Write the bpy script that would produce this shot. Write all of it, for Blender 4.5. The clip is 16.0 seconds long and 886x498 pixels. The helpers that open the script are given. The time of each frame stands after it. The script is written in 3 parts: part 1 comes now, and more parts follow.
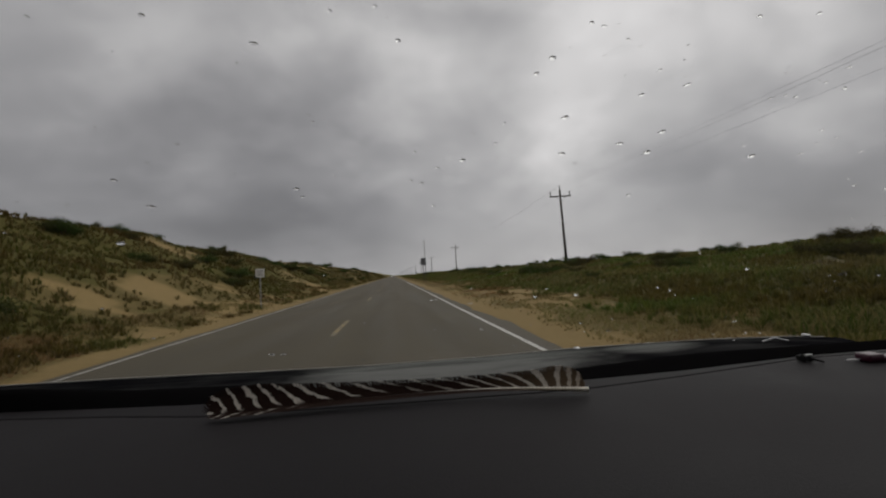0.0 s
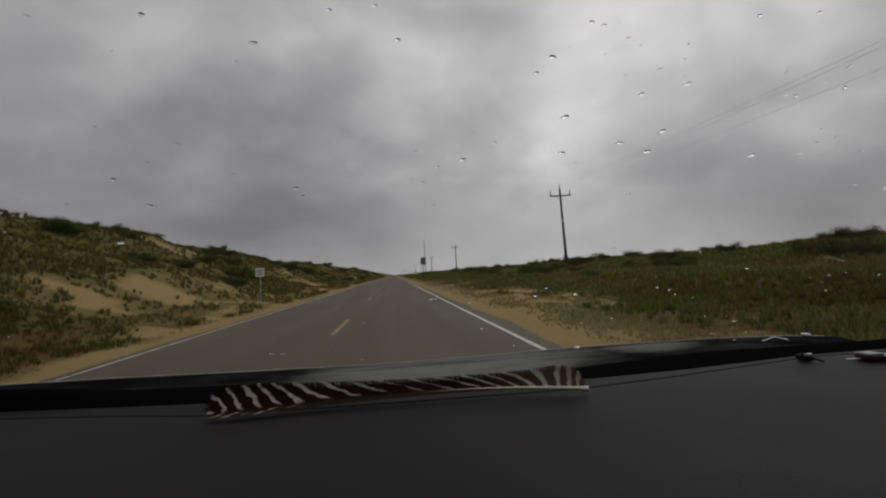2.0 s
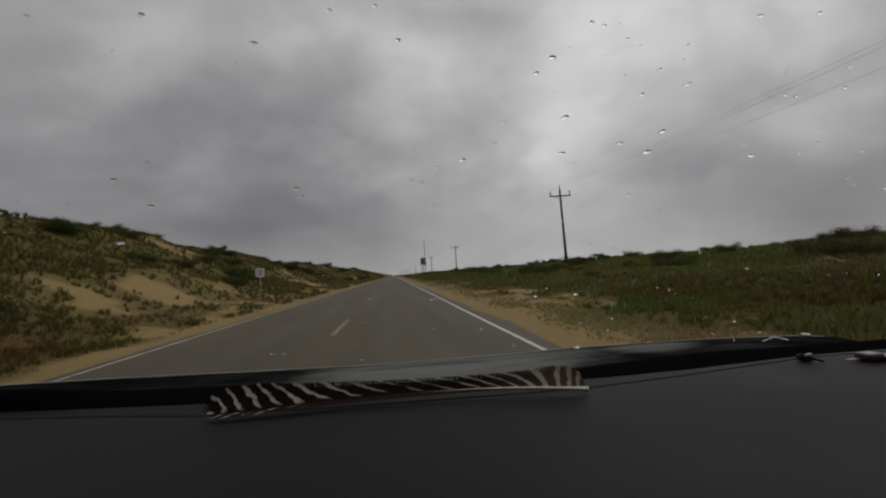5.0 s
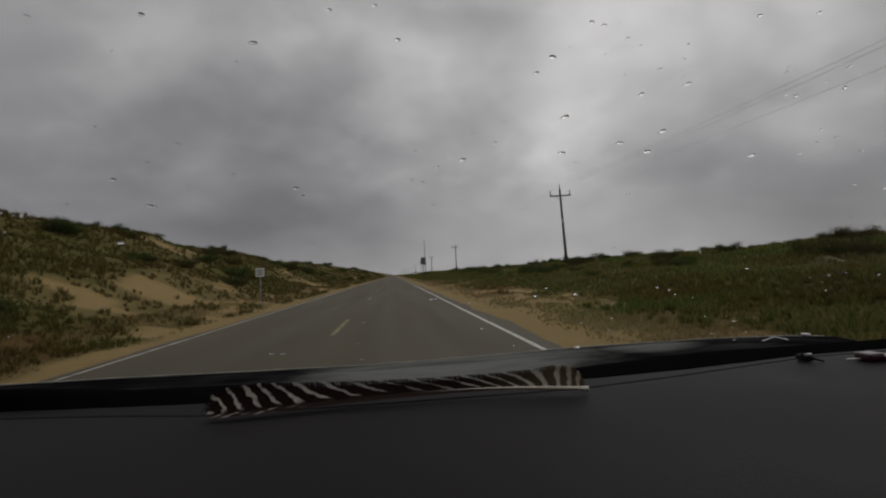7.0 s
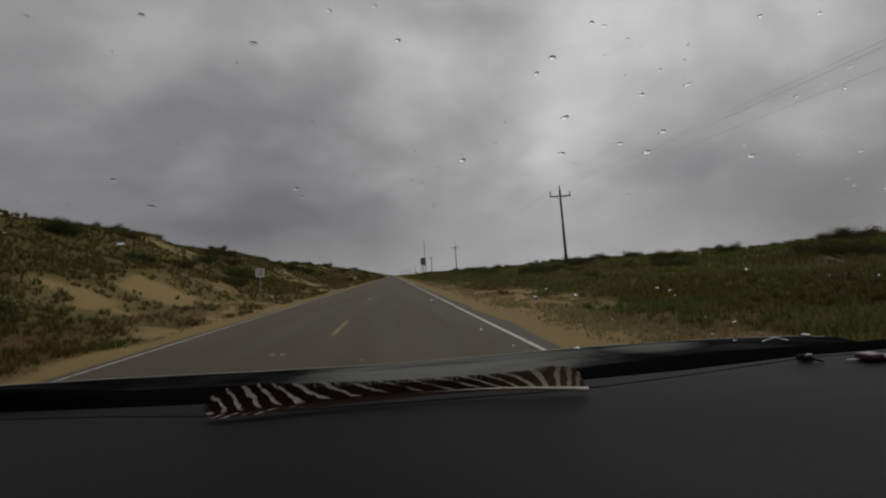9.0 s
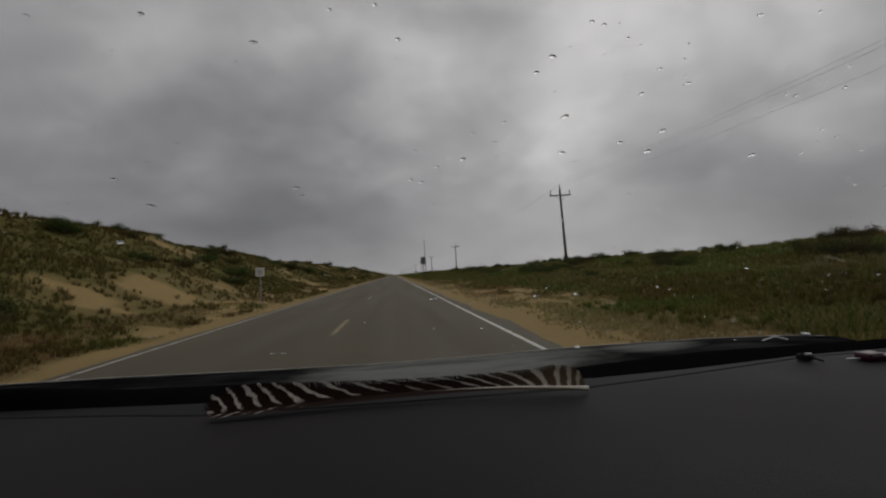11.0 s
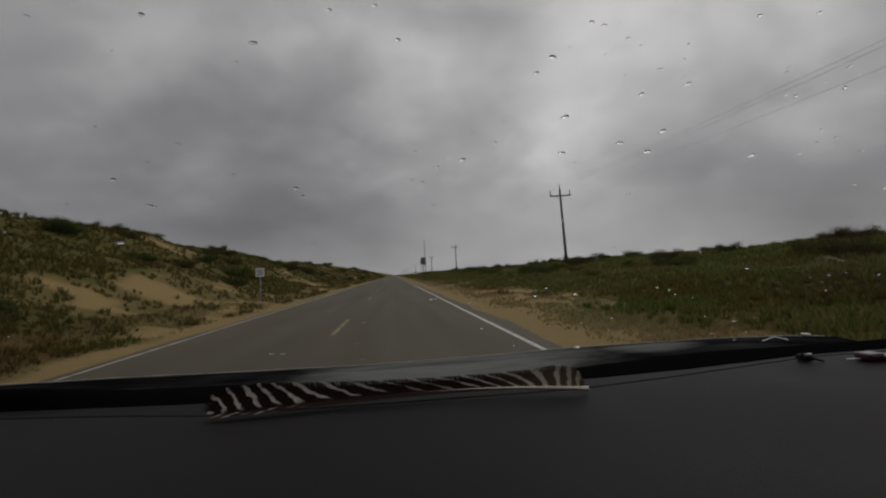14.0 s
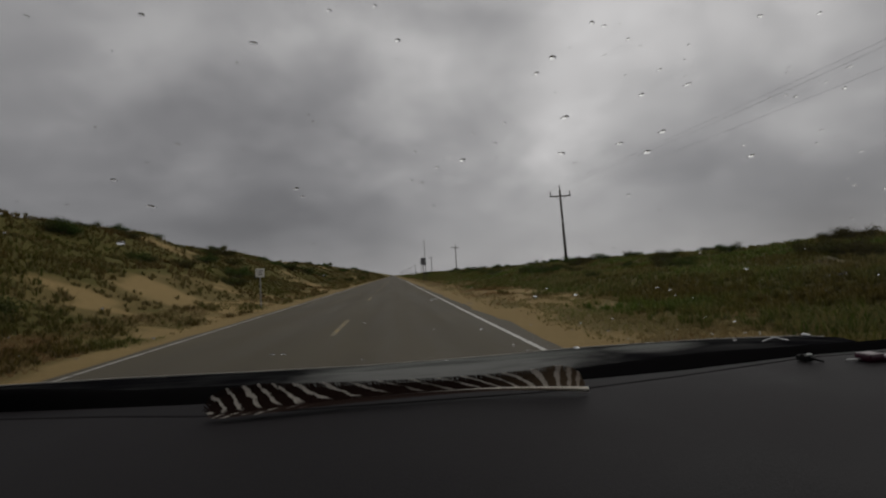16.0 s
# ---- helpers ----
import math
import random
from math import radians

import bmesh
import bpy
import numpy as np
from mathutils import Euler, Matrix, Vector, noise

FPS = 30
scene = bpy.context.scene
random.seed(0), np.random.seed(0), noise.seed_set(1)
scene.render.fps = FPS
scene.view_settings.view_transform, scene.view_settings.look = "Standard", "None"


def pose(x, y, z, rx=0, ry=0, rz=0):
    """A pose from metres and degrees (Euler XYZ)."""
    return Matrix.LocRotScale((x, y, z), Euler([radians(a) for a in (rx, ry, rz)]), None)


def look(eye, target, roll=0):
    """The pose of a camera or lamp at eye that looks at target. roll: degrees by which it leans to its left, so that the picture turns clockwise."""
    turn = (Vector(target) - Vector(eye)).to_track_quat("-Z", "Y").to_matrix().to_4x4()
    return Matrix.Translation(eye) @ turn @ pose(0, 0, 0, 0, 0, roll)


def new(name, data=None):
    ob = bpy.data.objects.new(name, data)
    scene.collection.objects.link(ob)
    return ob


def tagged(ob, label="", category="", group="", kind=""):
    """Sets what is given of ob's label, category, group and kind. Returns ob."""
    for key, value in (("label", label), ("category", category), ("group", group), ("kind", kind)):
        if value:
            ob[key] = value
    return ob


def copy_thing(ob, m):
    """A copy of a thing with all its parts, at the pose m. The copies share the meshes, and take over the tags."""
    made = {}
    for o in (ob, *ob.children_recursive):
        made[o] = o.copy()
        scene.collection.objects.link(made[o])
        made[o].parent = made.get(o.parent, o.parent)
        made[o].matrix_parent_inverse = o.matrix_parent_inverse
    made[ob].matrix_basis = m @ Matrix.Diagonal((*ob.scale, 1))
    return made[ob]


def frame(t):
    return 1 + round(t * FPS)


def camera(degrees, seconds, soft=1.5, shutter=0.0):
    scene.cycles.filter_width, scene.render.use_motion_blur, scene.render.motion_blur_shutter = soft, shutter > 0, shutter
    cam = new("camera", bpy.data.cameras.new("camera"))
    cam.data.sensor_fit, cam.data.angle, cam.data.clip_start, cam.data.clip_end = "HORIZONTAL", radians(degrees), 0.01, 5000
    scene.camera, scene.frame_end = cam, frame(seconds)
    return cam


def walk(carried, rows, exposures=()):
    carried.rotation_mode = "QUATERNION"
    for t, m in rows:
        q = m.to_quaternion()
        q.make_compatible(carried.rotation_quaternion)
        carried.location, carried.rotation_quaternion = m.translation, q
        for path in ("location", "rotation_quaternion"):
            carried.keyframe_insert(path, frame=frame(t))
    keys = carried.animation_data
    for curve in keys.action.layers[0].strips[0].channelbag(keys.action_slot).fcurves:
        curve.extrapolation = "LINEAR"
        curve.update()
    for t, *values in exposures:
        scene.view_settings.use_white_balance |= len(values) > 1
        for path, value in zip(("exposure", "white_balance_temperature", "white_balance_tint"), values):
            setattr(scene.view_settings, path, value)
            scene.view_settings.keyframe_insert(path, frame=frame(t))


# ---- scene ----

# The car stands on the road with the camera fixed behind its windscreen;
# the road runs along +y, the camera is 1.17 m above it.
EYE = (0.0, 0.0, 1.17)
# the mount's slight shake: time, degrees of tilt
SHAKE = [(0.0, 0.08), (0.5, 0.0), (3.0, 0.0), (3.5, 0.07), (4.0, 0.03), (6.5, 0.04), (7.0, 0.0), (7.5, 0.07), (8.0, 0.0), (8.5, 0.0), (9.0, 0.06), (11.5, -0.06),
         (12.0, 0.04), (12.5, 0.03), (13.0, 0.0), (14.0, 0.0), (14.5, -0.06), (15.0, 0.02), (16.0, 0.05)]
cam = camera(92.0, 16.0, soft=2.15)
walk(cam, [(t, pose(*EYE, 93.133 + tilt, 2.9955, -6.5523)) for t, tilt in SHAKE],
     exposures=[(0.0, 0.21), (4.2, 0.18), (6.5, 0.02), (9.0, -0.02), (16.0, -0.07)])

# ---------------------------------------------------------------- node helpers


class Nodes:
    """Short notation for node trees."""

    def __init__(self, tree):
        self.tree = tree

    def node(self, kind, **settings):
        n = self.tree.nodes.new(kind)
        for key, value in settings.items():
            setattr(n, key, value)
        return n

    def link(self, a, b):
        self.tree.links.new(a, b)

    def put(self, socket, value):
        if isinstance(value, bpy.types.NodeSocket):
            self.link(value, socket)
        else:
            socket.default_value = value

    def math(self, op, a, b=0.0, c=0.0):
        n = self.node("ShaderNodeMath", operation=op)
        for s, v in zip(n.inputs, (a, b, c)):
            self.put(s, v)
        return n.outputs[0]

    def vec(self, op, a, b=(0, 0, 0), scale=1.0):
        n = self.node("ShaderNodeVectorMath", operation=op)
        self.put(n.inputs[0], a)
        self.put(n.inputs[1], b)
        self.put(n.inputs[3], scale)
        return n.outputs["Value"] if op in ("LENGTH", "DISTANCE", "DOT_PRODUCT") else n.outputs[0]

    def noise(self, vector, scale, detail=5.0, rough=0.55, distortion=0.0):
        n = self.node("ShaderNodeTexNoise")
        self.put(n.inputs["Vector"], vector)
        for key, value in (("Scale", scale), ("Detail", detail), ("Roughness", rough), ("Distortion", distortion)):
            n.inputs[key].default_value = value
        return n.outputs[0]

    def ramp(self, x, lo, hi, a=0.0, b=1.0, smooth=True):
        n = self.node("ShaderNodeMapRange", interpolation_type="SMOOTHSTEP" if smooth else "LINEAR")
        for s, v in zip(n.inputs, (x, lo, hi, a, b)):
            self.put(s, v)
        return n.outputs[0]

    def mix(self, fac, a, b):
        n = self.node("ShaderNodeMix", data_type="RGBA")
        self.put(n.inputs[0], fac)
        for s, v in ((n.inputs[6], a), (n.inputs[7], b)):
            self.put(s, v if isinstance(v, bpy.types.NodeSocket) else (*v, 1.0))
        return n.outputs[2]


# ---------------------------------------------------------------- sky and light

world = bpy.data.worlds.new("overcast_sky")
scene.world = world
world.use_nodes = True
world.node_tree.nodes.clear()
w = Nodes(world.node_tree)
way = w.node("ShaderNodeTexCoord").outputs["Generated"]
split = w.node("ShaderNodeSeparateXYZ")
w.link(way, split.inputs[0])
dx, dy, dz = split.outputs
ahead = w.math("MAXIMUM", dy, 0.06)
join = w.node("ShaderNodeCombineXYZ")
w.put(join.inputs[0], w.math("DIVIDE", dx, ahead))
w.put(join.inputs[1], w.math("DIVIDE", dz, ahead))
flat = join.outputs[0]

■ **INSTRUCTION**
Select and copy each line from the data that includes the word "soft".

■ **SOLUTION FOR THIS TASK**
def camera(degrees, seconds, soft=1.5, shutter=0.0):
    scene.cycles.filter_width, scene.render.use_motion_blur, scene.render.motion_blur_shutter = soft, shutter > 0, shutter
cam = camera(92.0, 16.0, soft=2.15)